WASHINGTON — Top Federal Reserve officials threw their support Tuesday behind "living wills" to be drawn up by large, complex financial companies but said the idea needs improving upon.
Speaking to the Institute of International Bankers, Fed Gov. Daniel Tarullo pointed out "notable limitations" in the idea of a basic living will. "It is very difficult to predict in advance of a crisis which parts of the firm will be under greatest stress, which geographical regions will be affected most severely," he said. "Furthermore, governments may be understandably reluctant to rely too much on a wind-down plan developed by an internationally active financial firm that so mismanaged itself that it is on the brink of failure, placing other institutions [in] peril."

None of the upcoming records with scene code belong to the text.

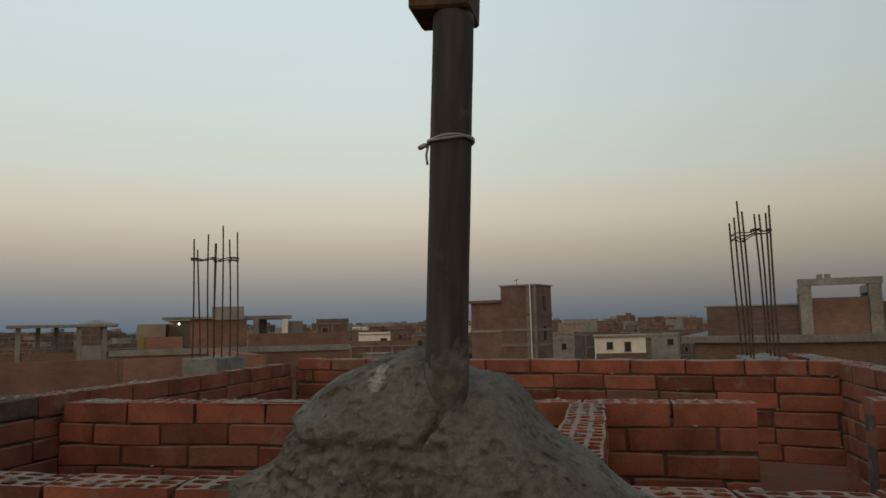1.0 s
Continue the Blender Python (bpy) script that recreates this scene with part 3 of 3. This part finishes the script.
# white paint dribble on the front wall
sm = bmesh.new()
for x0, z0, n, wide in ((2.134, 1.350, 13, 0.0024), (2.142, 1.350, 6, 0.0014), (2.127, 1.332, 4, 0.0018)):
    lv = []
    for k in range(n):
        dx = 0.0022 * noise.noise(Vector((k * 0.5, 2, x0 * 9)))
        w = wide * (1 - 0.75 * k / n) * (1 + 0.9 * noise.noise(Vector((k * 0.8, x0 * 30, 3))))
        lv.append((sm.verts.new((x0 + dx - w, -0.0085, z0 - 0.006 * k)), sm.verts.new((x0 + dx + w, -0.0085, z0 - 0.006 * k))))
    for p, q in zip(lv, lv[1:]):
        sm.faces.new((p[0], p[1], q[1], q[0]))
out = bmesh.ops.extrude_face_region(sm, geom=sm.faces[:])
for v in out["geom"]:
    if isinstance(v, bmesh.types.BMVert):
        v.co.y += 0.012
bmesh.ops.recalc_face_normals(sm, faces=sm.faces[:])
part("paint_dribble", sm, PALE, bpy.data.objects["wall_front"], "white paint dribble")

# ---- ground, fields and town ----
g = bmesh.new()
bmesh.ops.create_circle(g, cap_ends=True, segments=96, radius=4600)
for v in g.verts:
    v.co.z = -9.5
tagged(part("ground", g, GROUND), "dark fields and bare earth reaching the horizon", "ground", kind="structure")

WALLS = {"red": FAR_HAZED, "brown": FAR_BROWN, "tan": FAR_TAN, "white": FAR_WHITE, "grey": FAR_GREY}


def window(parent, w, h, x, y, z, name="window"):
    """A recessed opening: frame, dark pane and sill, on a wall that faces local -y."""
    bm = bmesh.new()
    t = 0.09
    for a in ((x - w / 2 - t, x - w / 2, z, z + h), (x + w / 2, x + w / 2 + t, z, z + h), (x - w / 2 - t, x + w / 2 + t, z + h, z + h + t)):
        add_box(bm, a[0], a[1], y - 0.05, y + 0.06, a[2], a[3])
    fr = part(name, bm, FAR_GREY, parent)
    part("pane", box(x - w / 2, x + w / 2, y - 0.012, y + 0.02, z, z + h), GLASS_DARK, fr)
    part("sill", box(x - w / 2 - 0.15, x + w / 2 + 0.15, y - 0.14, y + 0.05, z - 0.09, z), FAR_CONCRETE, fr)
    return fr


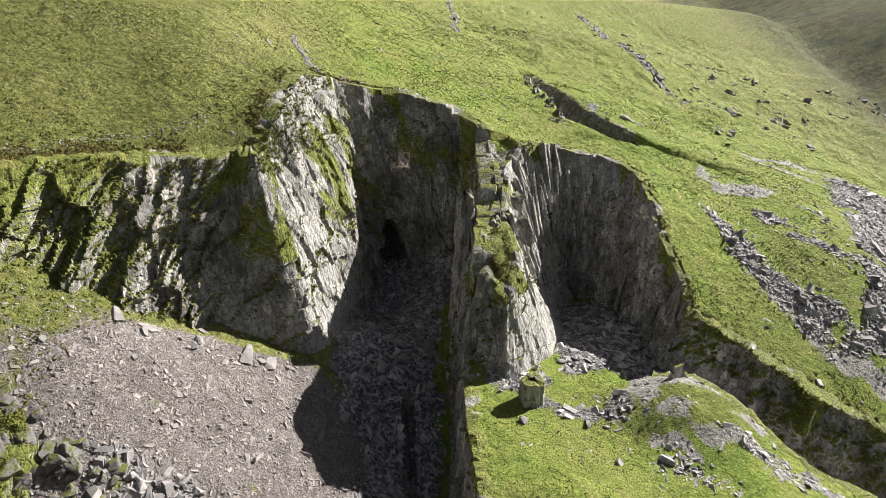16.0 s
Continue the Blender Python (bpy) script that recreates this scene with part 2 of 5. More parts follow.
def make_stone(name, bright=1.0, warm=0.0):
    m, t, b = shader(name, 0.75)
    position(t)
    g = [n for n in t.nodes if n.bl_idname == "ShaderNodeNewGeometry"][0]
    isl = ramp(t, g.outputs["Random Per Island"], [(0.0, (0.62, 0.62, 0.63)), (0.35, (0.88, 0.87, 0.87)), (0.75, (1.08, 1.06, 1.03)), (1.0, (1.26, 1.24, 1.2))])
    c = mix(t, 1.0, stone_colour(t, warm), isl, "MULTIPLY")
    c = mix(t, 1.0, c, (bright, bright, bright), "MULTIPLY")
    t.links.new(c, b.inputs["Base Color"])
    bump(t, b, noise_tex(t, 8.0, 5, 0.7), 0.5, 0.06)
    return m


M_GROUND, M_ROCK = make_ground(), make_rock()


def make_plant(name, low, high, dry):
    """Leaves, moss and tussocks: one tone for each clump, mottled inside it."""
    m, t, b = shader(name, 0.9)
    position(t)
    g = [n for n in t.nodes if n.bl_idname == "ShaderNodeNewGeometry"][0]
    c = ramp(t, g.outputs["Random Per Island"], [(0.0, low), (0.6, high), (1.0, dry)])
    c = mix(t, 0.4, c, ramp(t, noise_tex(t, 6.0, 4, 0.7), [(0.3, (0.5, 0.5, 0.5)), (0.7, (1.3, 1.3, 1.3))]), "MULTIPLY")
    t.links.new(c, b.inputs["Base Color"])
    return m


def make_bark(name, dark, light):
    m, t, b = shader(name, 0.85)
    t.links.new(ramp(t, noise_tex(t, 9.0, 5, 0.7), [(0.35, dark), (0.65, light)]), b.inputs["Base Color"])
    return m


M_SLATE, M_SCREE, M_BOULDER, M_PALE = make_stone("slate_waste", 2.1), make_stone("brown_scree", 1.42, 0.5), make_stone("weathered_boulder", 1.45, 0.15), make_stone("pale_chips", 2.3, 0.12)
M_TUSSOCK = make_plant("tussock_grass", (0.090, 0.120, 0.022), (0.155, 0.208, 0.036), (0.215, 0.220, 0.070))
M_HEATHER = make_plant("heather", (0.080, 0.070, 0.022), (0.160, 0.136, 0.038), (0.225, 0.160, 0.068))
M_MOSS = make_plant("moss", (0.060, 0.075, 0.016), (0.150, 0.165, 0.030), (0.190, 0.180, 0.050))
M_BARK, M_TWIG = make_bark("grey_bark", (0.14, 0.12, 0.105), (0.33, 0.30, 0.27)), make_bark("reddish_twigs", (0.155, 0.105, 0.095), (0.270, 0.200, 0.180))

M_RUIN = make_stone("ruin_stone", 2.2, 0.12)


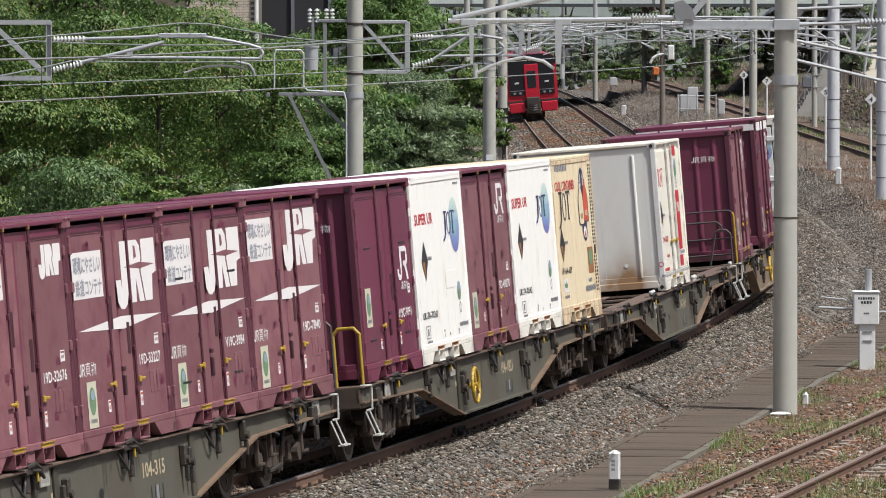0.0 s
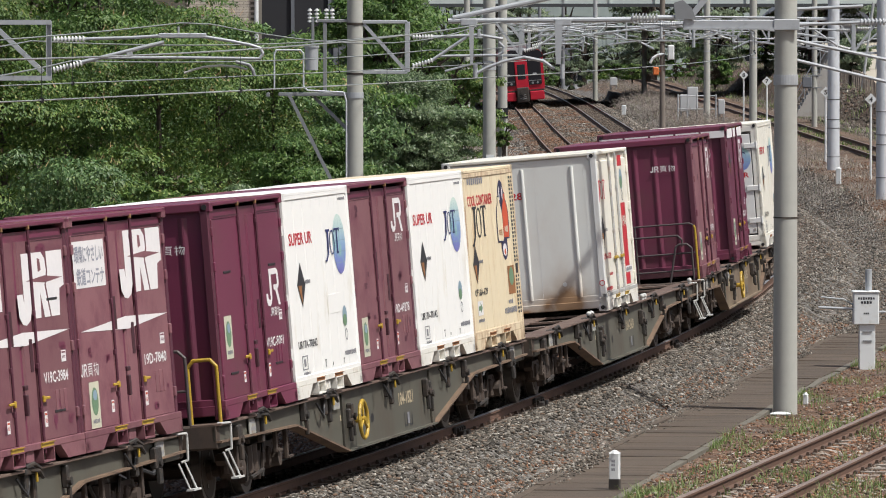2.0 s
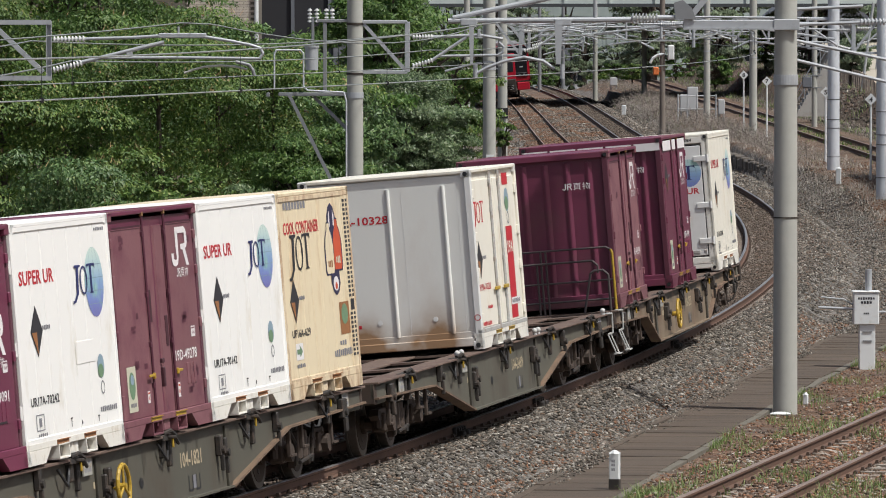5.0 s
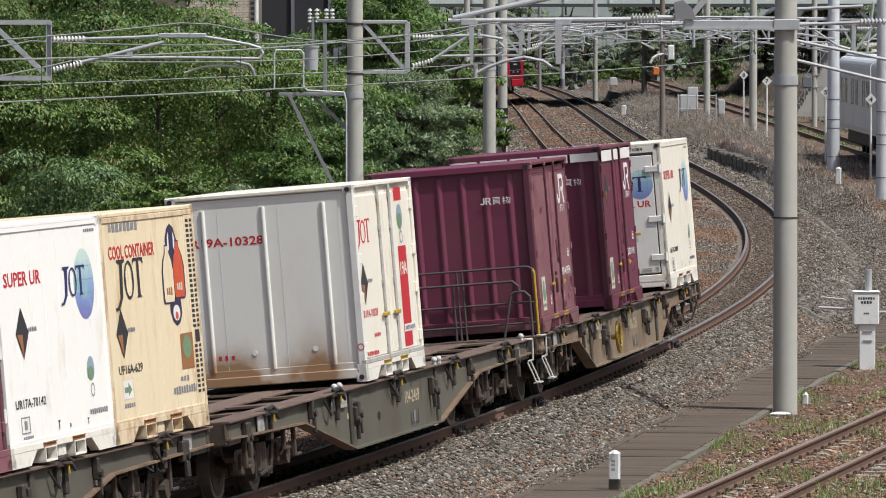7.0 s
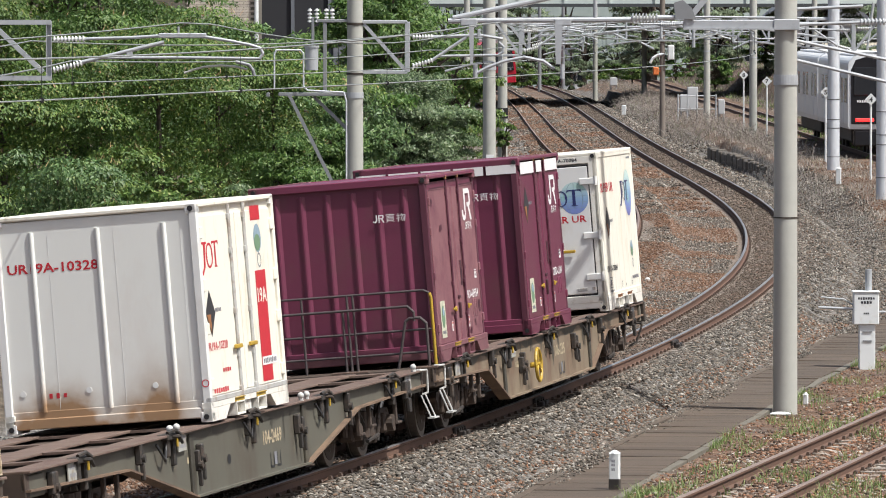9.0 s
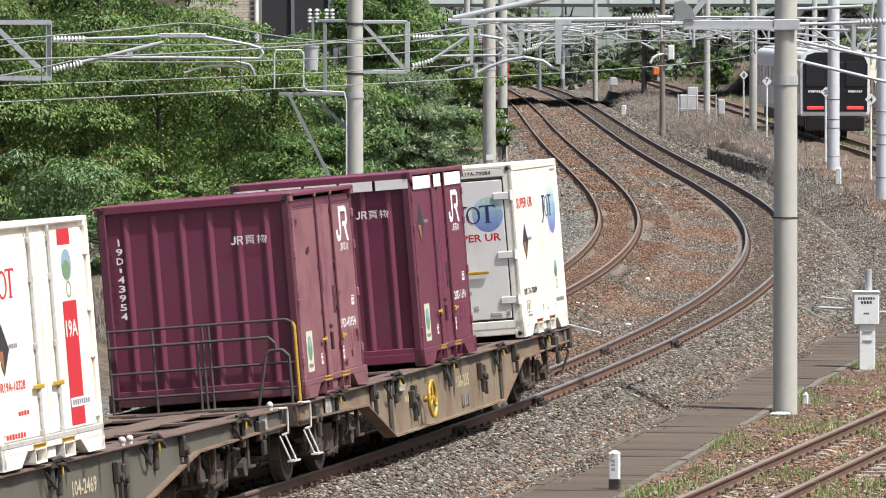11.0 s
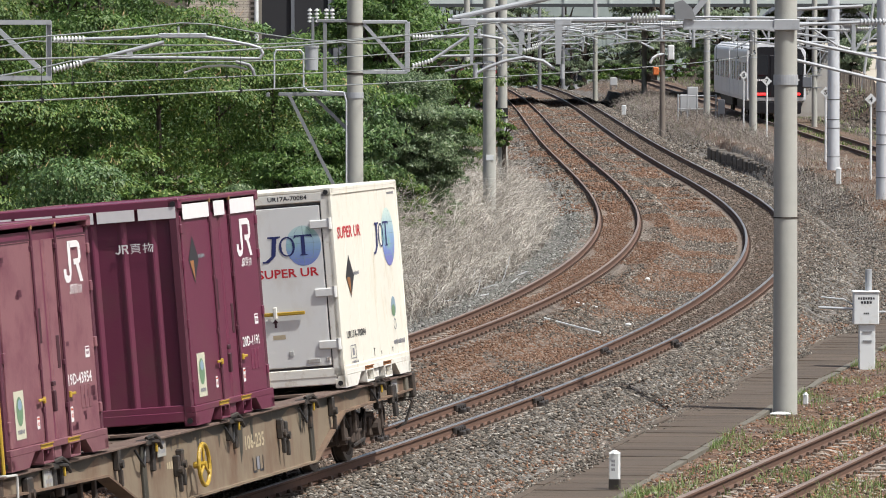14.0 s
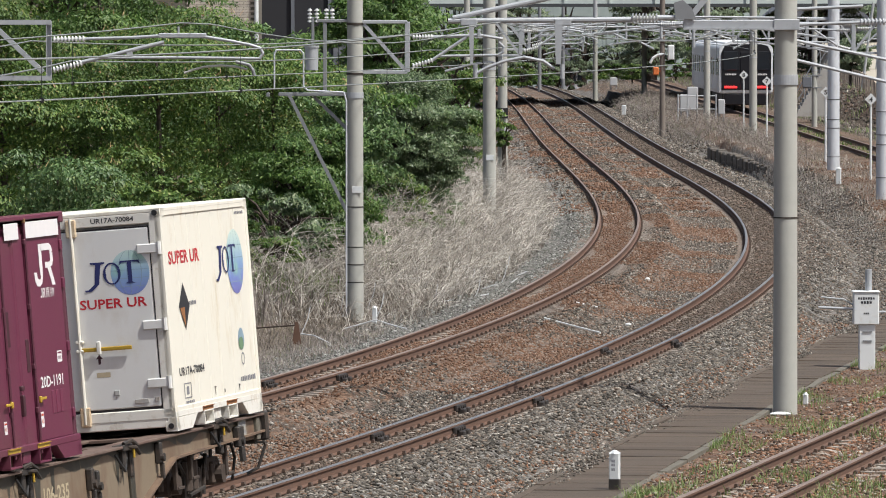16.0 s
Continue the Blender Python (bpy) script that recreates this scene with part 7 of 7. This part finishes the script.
def blades(name, x, y, height, width, material, label, seed, bend=0.5, twig=False):
    rng = np.random.default_rng(seed)
    n = len(x)
    z = ground_z(x, y) - 0.02
    a = rng.random(n) * 6.283
    dx, dy = np.cos(a), np.sin(a)
    h = height * (0.45 + 0.9 * rng.random(n))
    b = bend * h * (rng.random(n) * 1.2)
    px, py = -dy * width / 2, dx * width / 2
    rows = []
    for u, w in ((0, 1.0), (0.55, 0.8), (1.0, 0.12)):
        ox, oy, oz = dx * b * u * u, dy * b * u * u, h * (u - 0.18 * u * u * bend)
        rows.append(np.stack([x + ox - px * w, y + oy - py * w, z + oz], 1))
        rows.append(np.stack([x + ox + px * w, y + oy + py * w, z + oz], 1))
    V = np.stack(rows, 1).reshape(-1, 3)
    i = np.arange(n)[:, None] * 6
    F = np.concatenate([i + np.array([[0, 1, 3, 2]]), i + np.array([[2, 3, 5, 4]])], 0)
    return tagged(new(name, raw_mesh(name, V, F, material)), label, "grass", kind="stuff")


def canes(name, x, y, length, width, material, label, seed):
    """Thin arching canes with side twigs, as flat ribbons of five pieces."""
    rng = np.random.default_rng(seed)
    n = len(x)
    z = ground_z(x, y) - 0.02
    p = np.stack([x, y, z], 1)
    a = rng.random(n) * 6.283
    el = 0.7 + 0.8 * rng.random(n)
    L = length * (0.5 + 0.9 * rng.random(n))
    curl = 0.25 + 0.75 * rng.random(n)
    V, F, base = [], [], 0

    def ribbon(p, a, el, L, curl, w, steps):
        nonlocal base
        m = len(p)
        pts, sides = [p], []
        q = p.copy()
        for i in range(steps):
            e = el - curl * 1.6 * i / steps
            aa = a + 0.25 * rng.normal(size=m) * i / steps
            d = np.stack([np.cos(aa) * np.cos(e), np.sin(aa) * np.cos(e), np.sin(e)], 1)
            q = q + d * (L / steps)[:, None]
            q[:, 2] = np.maximum(q[:, 2], p[:, 2] + 0.01)
            pts.append(q.copy())
        b = rng.random(m) * 6.283
        sd = np.stack([np.cos(b), 0.3 * np.sin(b), 0.6 * np.sin(b)], 1) * w
        rows = []
        for i, c in enumerate(pts):
            k = 1 - 0.75 * i / steps
            rows += [c - sd * k, c + sd * k]
        V.append(np.stack(rows, 1).reshape(-1, 3))
        k = 2 * (steps + 1)
        j = np.arange(m)[:, None] * k + base
        for i in range(steps):
            F.append(j + np.array([[2 * i, 2 * i + 1, 2 * i + 3, 2 * i + 2]]))
        base += m * k
        return pts

    pts = ribbon(p, a, el, L, curl, width, 5)
    for i in (2, 3, 4):
        ribbon(pts[i].copy(), a + rng.choice((-1, 1), n) * (0.5 + 0.6 * rng.random(n)), el - 0.35 * i + 0.7 * rng.random(n), L * 0.34, curl * 0.6, width * 0.65, 2)
    return tagged(new(name, raw_mesh(name, np.concatenate(V), np.concatenate(F), material)), label, "brambles", kind="stuff")


def patchy(x, y, s=0.5, cut=0.0, seed=1.0):
    return np.sin(x * 1.9 * s + seed) * np.sin(y * 0.8 * s + seed * 2) + 0.6 * np.sin(x * 0.7 + y * 0.45 + seed) > cut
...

Tarullo said that management may also seek to preserve shareholder value, while the government is more interested in an orderly winding down.
Speaking in London, Eric Rosengren, the president of the Federal Reserve Bank of Boston, said living wills should take into account how regulators will react in the event of a crisis.
"To be truly effective, a living will for a global bank would not only require a plan developed and kept up to date by management but also an agreement among regulators in different countries that such a plan would be feasible," he said. "Living wills may serve as a mechanism to encourage greater synchronization of supervisory policies across countries."
Tarullo said the concept of a living will should be broadened to serve also as a supervisory tool.
"Under this approach, the firm would... be required to draw up a contingency plan to rescue itself short of failure, identify obstacles to an orderly resolution and quickly produce the information needed for the supervisor to orchestrate an orderly resolution."